Há tempos venho colecionando evidências de que vivemos uma nova época medieval e a desvalorização do conhecimento é mais um item para minha lista.
Especialistas não são boa matéria-prima para ditadores porque seguem o conhecimento científico, que nada mais é do que bom senso assentado em camadas por milênios. Especialistas seguem a evidência dos fatos e se permitem mudanças de rota, de pensamento. Lidam bem com a contradição e a oposição.
Bons ditadores têm de ter um verniz fino de conhecimento bem enviesado, aplicado em tenra idade, e têm de conviver por longo tempo com seus iguais para que quando crescerem sejam capazes de seguir obsessivamente uma única verdade.
O exemplo mais próximo de especialista é o médico. Para os que acham que é "ditadura" seguir o que o médico diz, que experimentem a ignorância de não seguir.
Desde criança resistimos a seguir o caminho melhor, geralmente também o mais difícil. Meus alunos resistem a ler, meu filho resiste a segurar a mamadeira sozinho. Não os recrimino muito por isso, a preguiça é inerente à condição humana, mas os tento colocar no caminho que traga o melhor resultado, ainda que com um pouco mais de trabalho hoje. A expressão "ditadura especialista" soa a ressentimento juvenil com o trabalho ou estudo, enfim, aquele caminho que todos sabemos que é certo, mas que é menos atraente no curto prazo.
A expressão "ditadura especialista" ecoa também em nível internacional, onde muitos julgam que a ciência compete com a fé religiosa. A fé só compete com a ciência na cabeça dos cientificamente mal treinados, que olham para conclusões científicas sem entendimento das camadas que as antecederam e por isso as igualam aos dogmas religiosos, com origem totalmente diversa, mas não menos valiosa.
Se queremos avançar em todas áreas do conhecimento humano, incluindo o ambiente, precisamos ouvir o que os especialistas têm a dizer.
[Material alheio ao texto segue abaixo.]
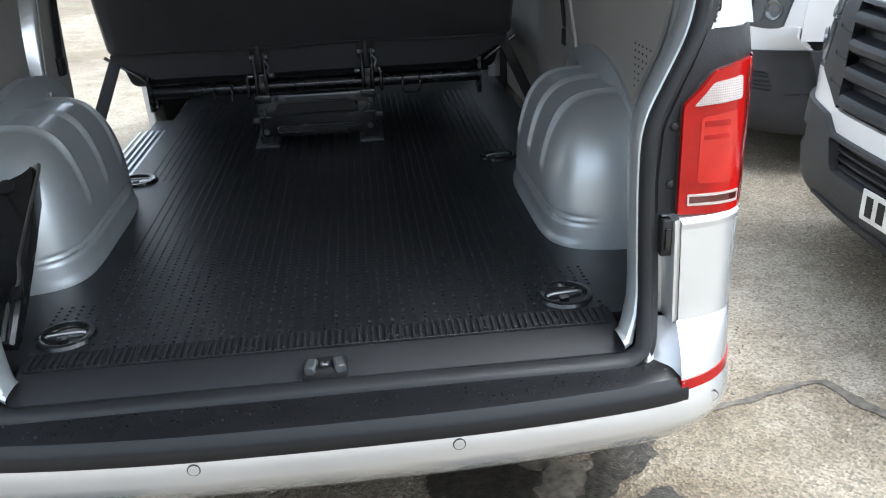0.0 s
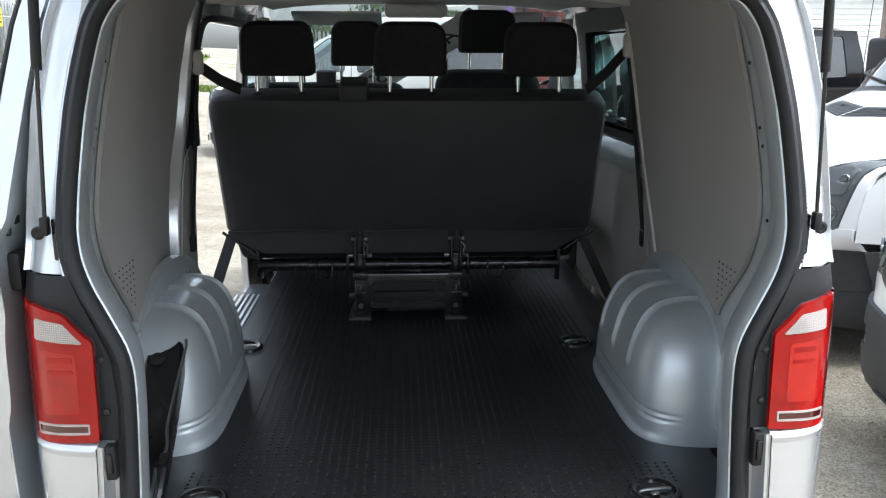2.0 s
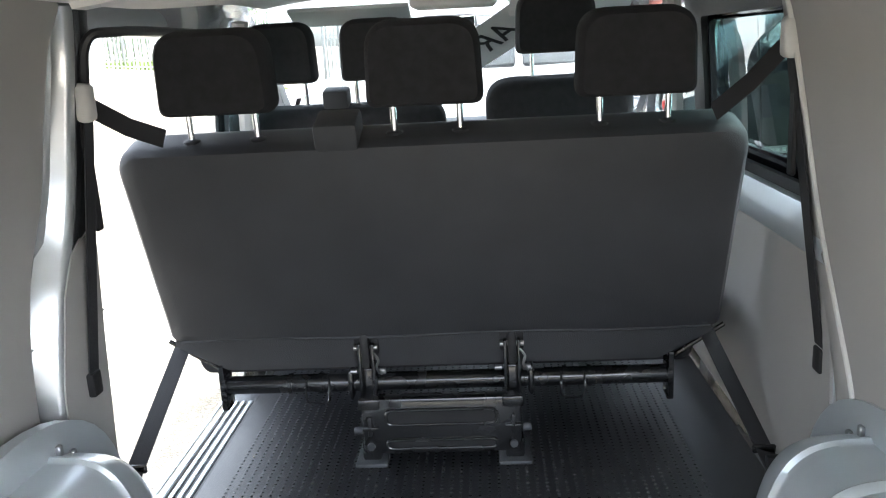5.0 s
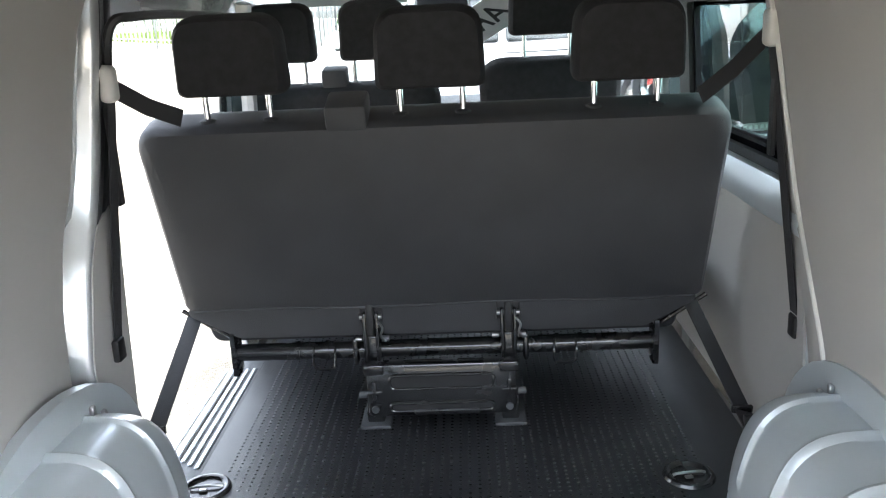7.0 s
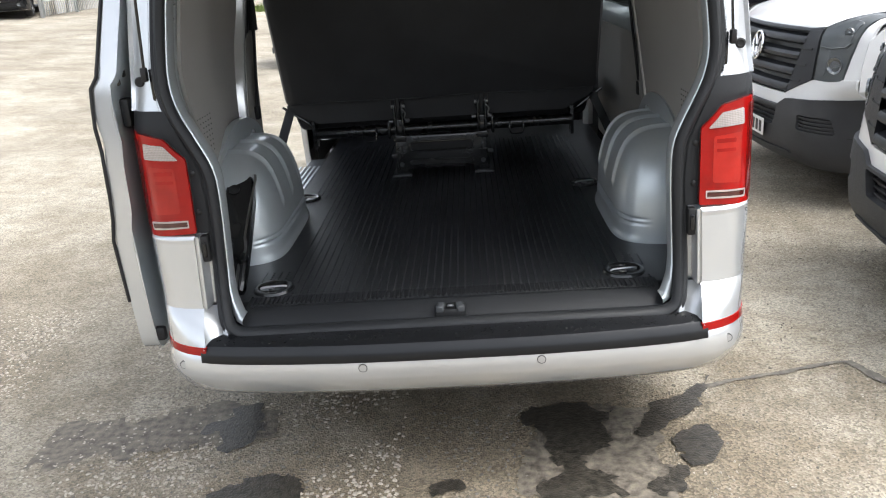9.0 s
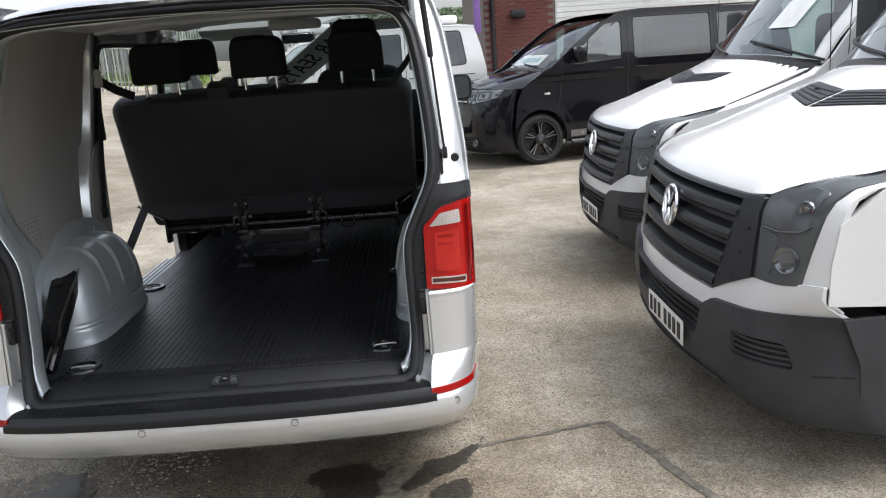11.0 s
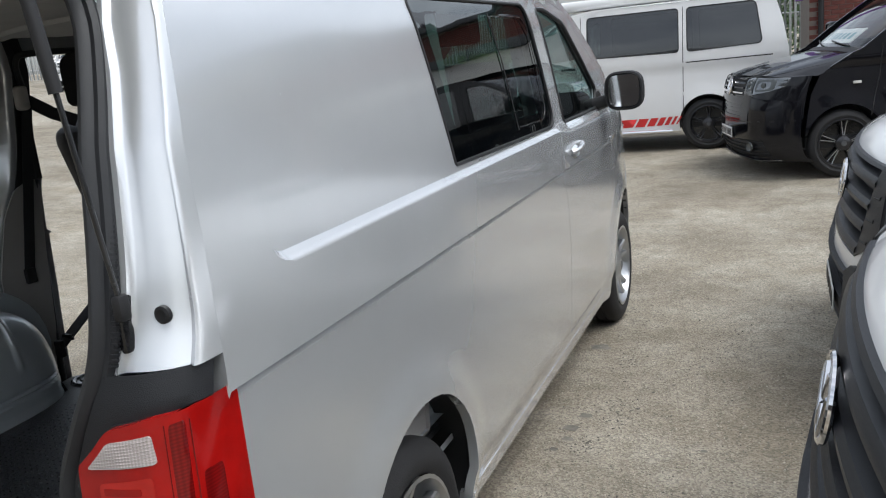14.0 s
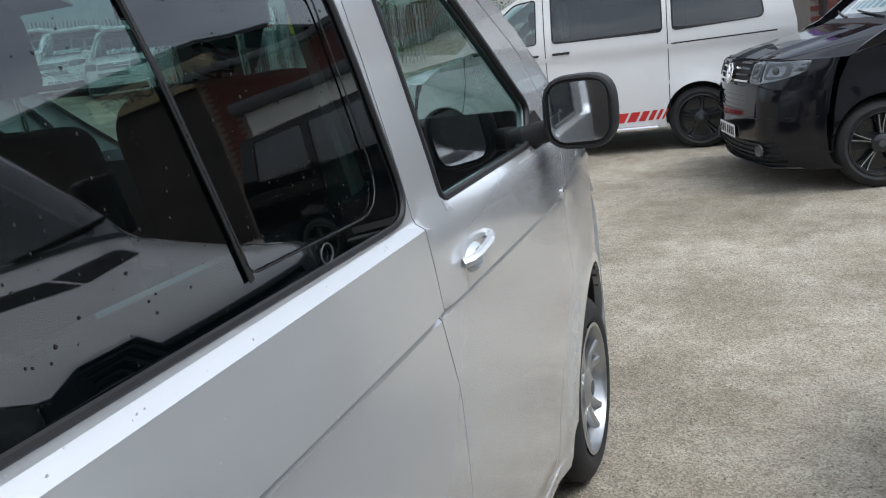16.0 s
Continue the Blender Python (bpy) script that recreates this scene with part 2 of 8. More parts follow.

Não porque eles sejam ditadores que irão nos obrigar a um caminho inadequado, mas porque eles pensaram em determinada questão por mais tempo do que nós. Nem tampouco devemos ouvi-los porque eles trazem dogmas indiscutíveis, mas principalmente porque vêm aprimorando suas ideias ao longo de milênios, tirando o joio e pondo o trigo geração após geração.
No paraíso, o manobrista é inglês, o garçom é francês, e o cozinheiro italiano. Cada especialista com sua função. No inferno, o manobrista é francês, o garçom italiano e o cozinheiro é inglês.
Trocando em miúdos, o sonho que a senadora Kátia Abreu quer sonhar é com os especialistas quietos nas universidades, os ruralistas mandando no país e a população pagando quieta a conta.
Há algo de muito errado quando um senador da República menospreza a ciência em um jornal de circulação nacional.